**Given request**
Below is a listing to write out in full, exactly as given, without its pictures.
───── Given information ─────
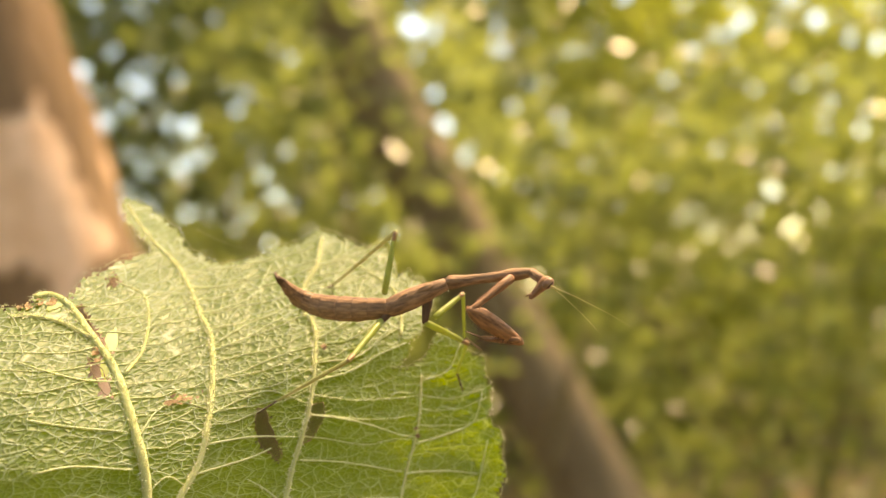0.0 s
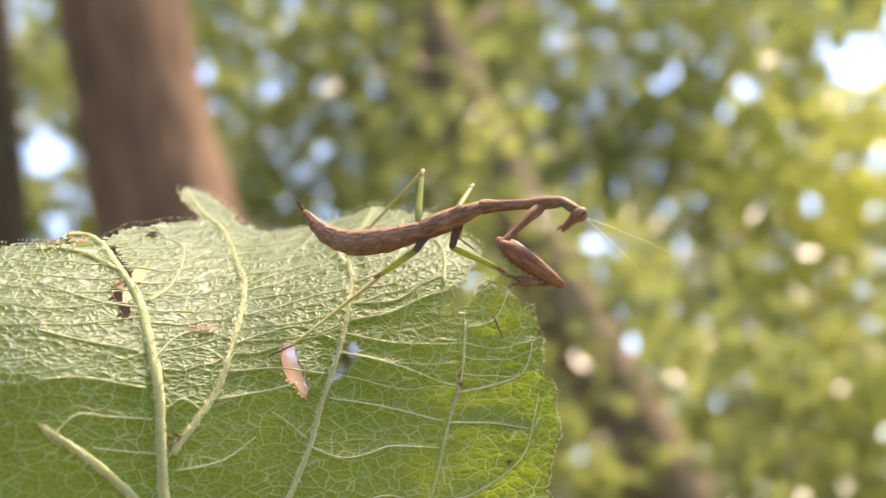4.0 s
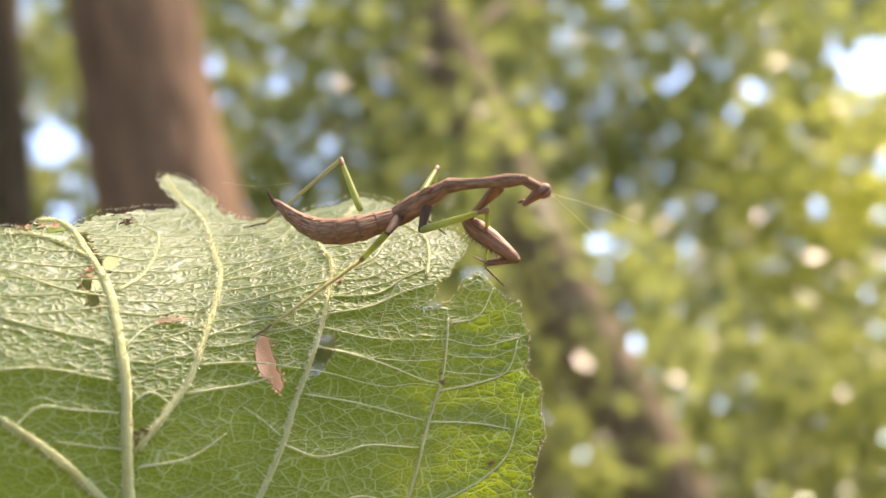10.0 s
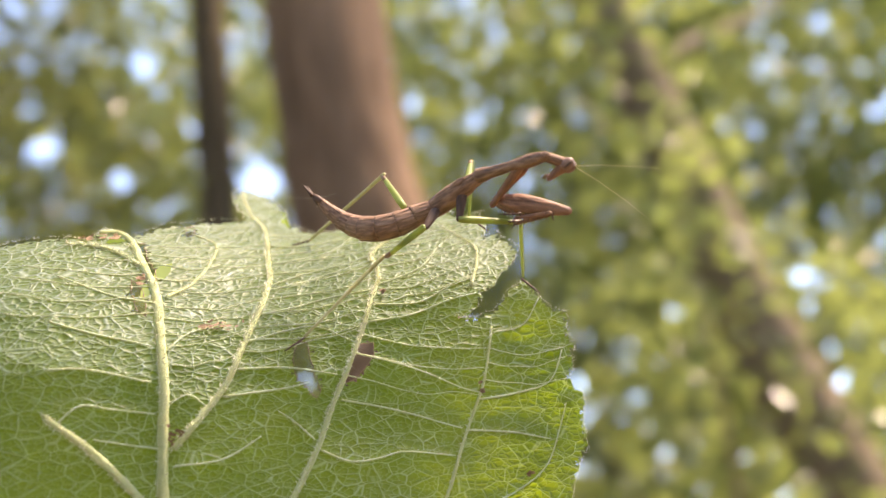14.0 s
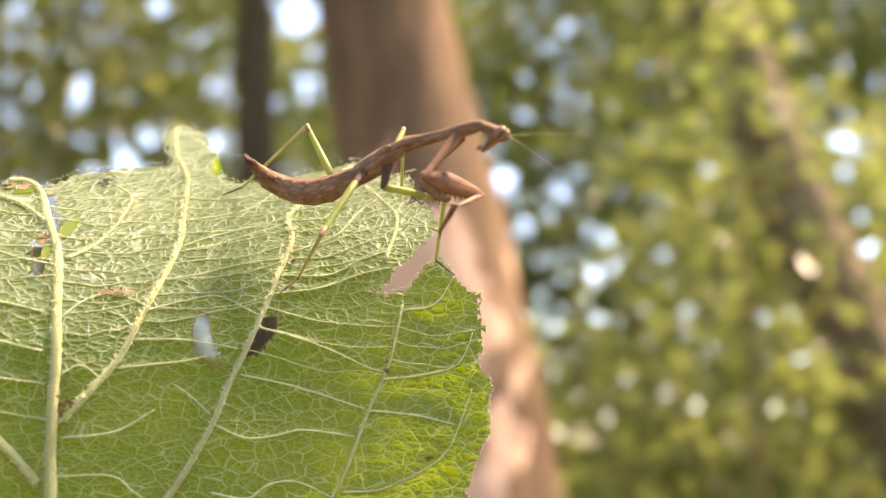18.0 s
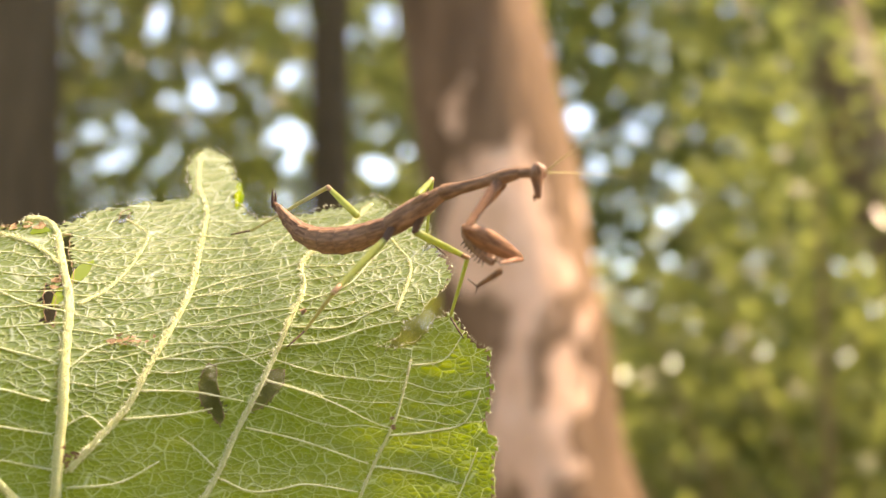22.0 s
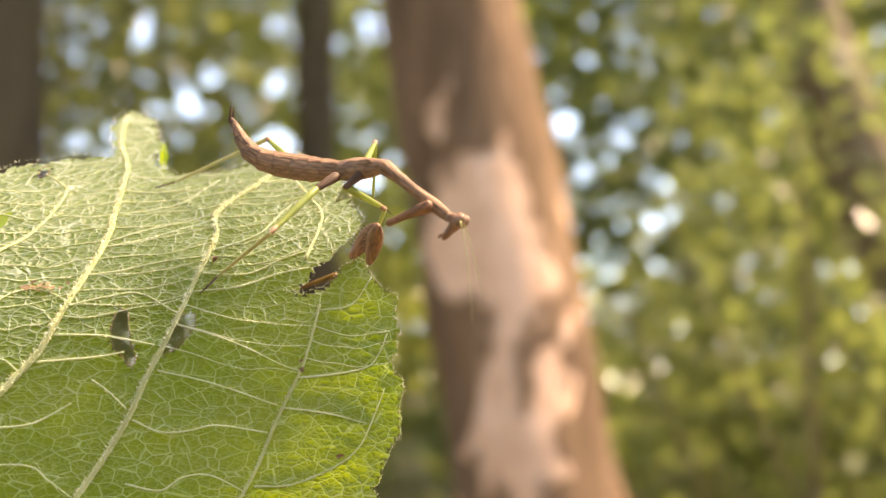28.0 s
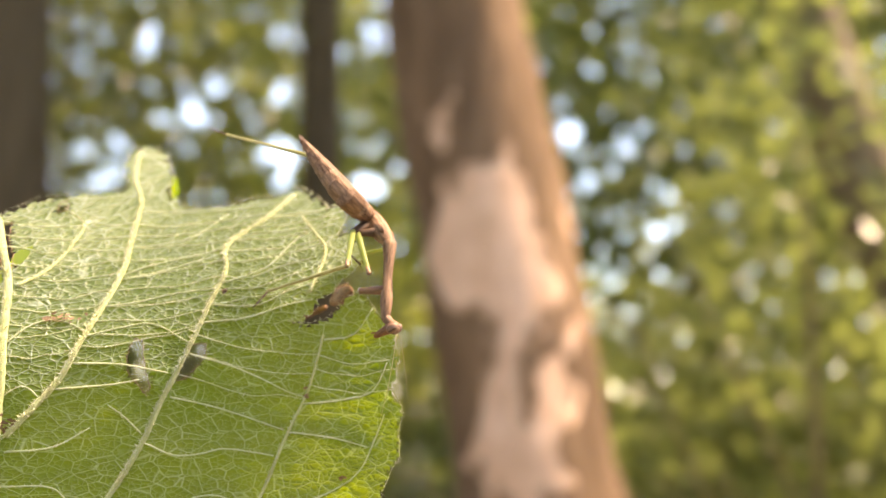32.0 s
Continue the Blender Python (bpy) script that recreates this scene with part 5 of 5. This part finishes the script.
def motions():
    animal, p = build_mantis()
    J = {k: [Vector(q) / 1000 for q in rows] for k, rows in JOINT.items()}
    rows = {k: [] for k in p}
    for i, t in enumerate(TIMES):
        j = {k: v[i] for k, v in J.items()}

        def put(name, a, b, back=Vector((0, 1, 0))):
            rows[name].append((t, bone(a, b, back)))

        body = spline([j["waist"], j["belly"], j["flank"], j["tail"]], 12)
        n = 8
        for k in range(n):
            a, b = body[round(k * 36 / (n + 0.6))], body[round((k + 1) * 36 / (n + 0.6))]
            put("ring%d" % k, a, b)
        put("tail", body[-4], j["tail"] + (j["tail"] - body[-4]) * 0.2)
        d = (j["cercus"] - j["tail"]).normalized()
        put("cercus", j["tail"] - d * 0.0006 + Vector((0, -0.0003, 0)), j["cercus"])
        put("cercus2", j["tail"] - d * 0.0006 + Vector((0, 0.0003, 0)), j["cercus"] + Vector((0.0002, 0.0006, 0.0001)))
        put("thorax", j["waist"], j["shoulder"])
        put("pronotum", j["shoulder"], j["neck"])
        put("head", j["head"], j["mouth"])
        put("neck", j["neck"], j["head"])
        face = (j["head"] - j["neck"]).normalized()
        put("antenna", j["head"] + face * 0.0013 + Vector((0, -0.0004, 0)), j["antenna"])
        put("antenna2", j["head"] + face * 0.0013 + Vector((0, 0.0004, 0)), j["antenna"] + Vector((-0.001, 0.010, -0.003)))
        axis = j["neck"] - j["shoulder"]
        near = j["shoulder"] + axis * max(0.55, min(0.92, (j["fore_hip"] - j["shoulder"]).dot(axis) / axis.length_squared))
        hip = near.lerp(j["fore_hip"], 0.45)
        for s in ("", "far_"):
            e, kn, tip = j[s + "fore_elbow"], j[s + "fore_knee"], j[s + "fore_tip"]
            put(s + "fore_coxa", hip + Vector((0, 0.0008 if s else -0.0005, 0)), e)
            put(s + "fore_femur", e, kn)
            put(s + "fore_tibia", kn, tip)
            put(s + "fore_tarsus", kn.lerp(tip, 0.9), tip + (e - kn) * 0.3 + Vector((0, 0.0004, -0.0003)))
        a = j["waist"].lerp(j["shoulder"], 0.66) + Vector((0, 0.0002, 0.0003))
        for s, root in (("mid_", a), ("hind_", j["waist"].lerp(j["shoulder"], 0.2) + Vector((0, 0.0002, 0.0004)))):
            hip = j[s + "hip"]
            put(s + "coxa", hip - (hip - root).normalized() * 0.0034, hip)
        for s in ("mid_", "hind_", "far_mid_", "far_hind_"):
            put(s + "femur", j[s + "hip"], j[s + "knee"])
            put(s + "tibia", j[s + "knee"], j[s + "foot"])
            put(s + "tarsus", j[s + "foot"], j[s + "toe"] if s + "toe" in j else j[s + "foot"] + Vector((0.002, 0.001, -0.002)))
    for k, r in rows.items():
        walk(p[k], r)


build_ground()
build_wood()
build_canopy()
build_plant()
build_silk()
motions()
─────
**Final result**
0.0 s
4.0 s
10.0 s
14.0 s
18.0 s
22.0 s
28.0 s
32.0 s
Continue the Blender Python (bpy) script that recreates this scene with part 5 of 5. This part finishes the script.
def motions():
    animal, p = build_mantis()
    J = {k: [Vector(q) / 1000 for q in rows] for k, rows in JOINT.items()}
    rows = {k: [] for k in p}
    for i, t in enumerate(TIMES):
        j = {k: v[i] for k, v in J.items()}

        def put(name, a, b, back=Vector((0, 1, 0))):
            rows[name].append((t, bone(a, b, back)))

        body = spline([j["waist"], j["belly"], j["flank"], j["tail"]], 12)
        n = 8
        for k in range(n):
            a, b = body[round(k * 36 / (n + 0.6))], body[round((k + 1) * 36 / (n + 0.6))]
            put("ring%d" % k, a, b)
        put("tail", body[-4], j["tail"] + (j["tail"] - body[-4]) * 0.2)
        d = (j["cercus"] - j["tail"]).normalized()
        put("cercus", j["tail"] - d * 0.0006 + Vector((0, -0.0003, 0)), j["cercus"])
        put("cercus2", j["tail"] - d * 0.0006 + Vector((0, 0.0003, 0)), j["cercus"] + Vector((0.0002, 0.0006, 0.0001)))
        put("thorax", j["waist"], j["shoulder"])
        put("pronotum", j["shoulder"], j["neck"])
        put("head", j["head"], j["mouth"])
        put("neck", j["neck"], j["head"])
        face = (j["head"] - j["neck"]).normalized()
        put("antenna", j["head"] + face * 0.0013 + Vector((0, -0.0004, 0)), j["antenna"])
        put("antenna2", j["head"] + face * 0.0013 + Vector((0, 0.0004, 0)), j["antenna"] + Vector((-0.001, 0.010, -0.003)))
        axis = j["neck"] - j["shoulder"]
        near = j["shoulder"] + axis * max(0.55, min(0.92, (j["fore_hip"] - j["shoulder"]).dot(axis) / axis.length_squared))
        hip = near.lerp(j["fore_hip"], 0.45)
        for s in ("", "far_"):
            e, kn, tip = j[s + "fore_elbow"], j[s + "fore_knee"], j[s + "fore_tip"]
            put(s + "fore_coxa", hip + Vector((0, 0.0008 if s else -0.0005, 0)), e)
            put(s + "fore_femur", e, kn)
            put(s + "fore_tibia", kn, tip)
            put(s + "fore_tarsus", kn.lerp(tip, 0.9), tip + (e - kn) * 0.3 + Vector((0, 0.0004, -0.0003)))
        a = j["waist"].lerp(j["shoulder"], 0.66) + Vector((0, 0.0002, 0.0003))
        for s, root in (("mid_", a), ("hind_", j["waist"].lerp(j["shoulder"], 0.2) + Vector((0, 0.0002, 0.0004)))):
            hip = j[s + "hip"]
            put(s + "coxa", hip - (hip - root).normalized() * 0.0034, hip)
        for s in ("mid_", "hind_", "far_mid_", "far_hind_"):
            put(s + "femur", j[s + "hip"], j[s + "knee"])
            put(s + "tibia", j[s + "knee"], j[s + "foot"])
            put(s + "tarsus", j[s + "foot"], j[s + "toe"] if s + "toe" in j else j[s + "foot"] + Vector((0.002, 0.001, -0.002)))
    for k, r in rows.items():
        walk(p[k], r)


build_ground()
build_wood()
build_canopy()
build_plant()
build_silk()
motions()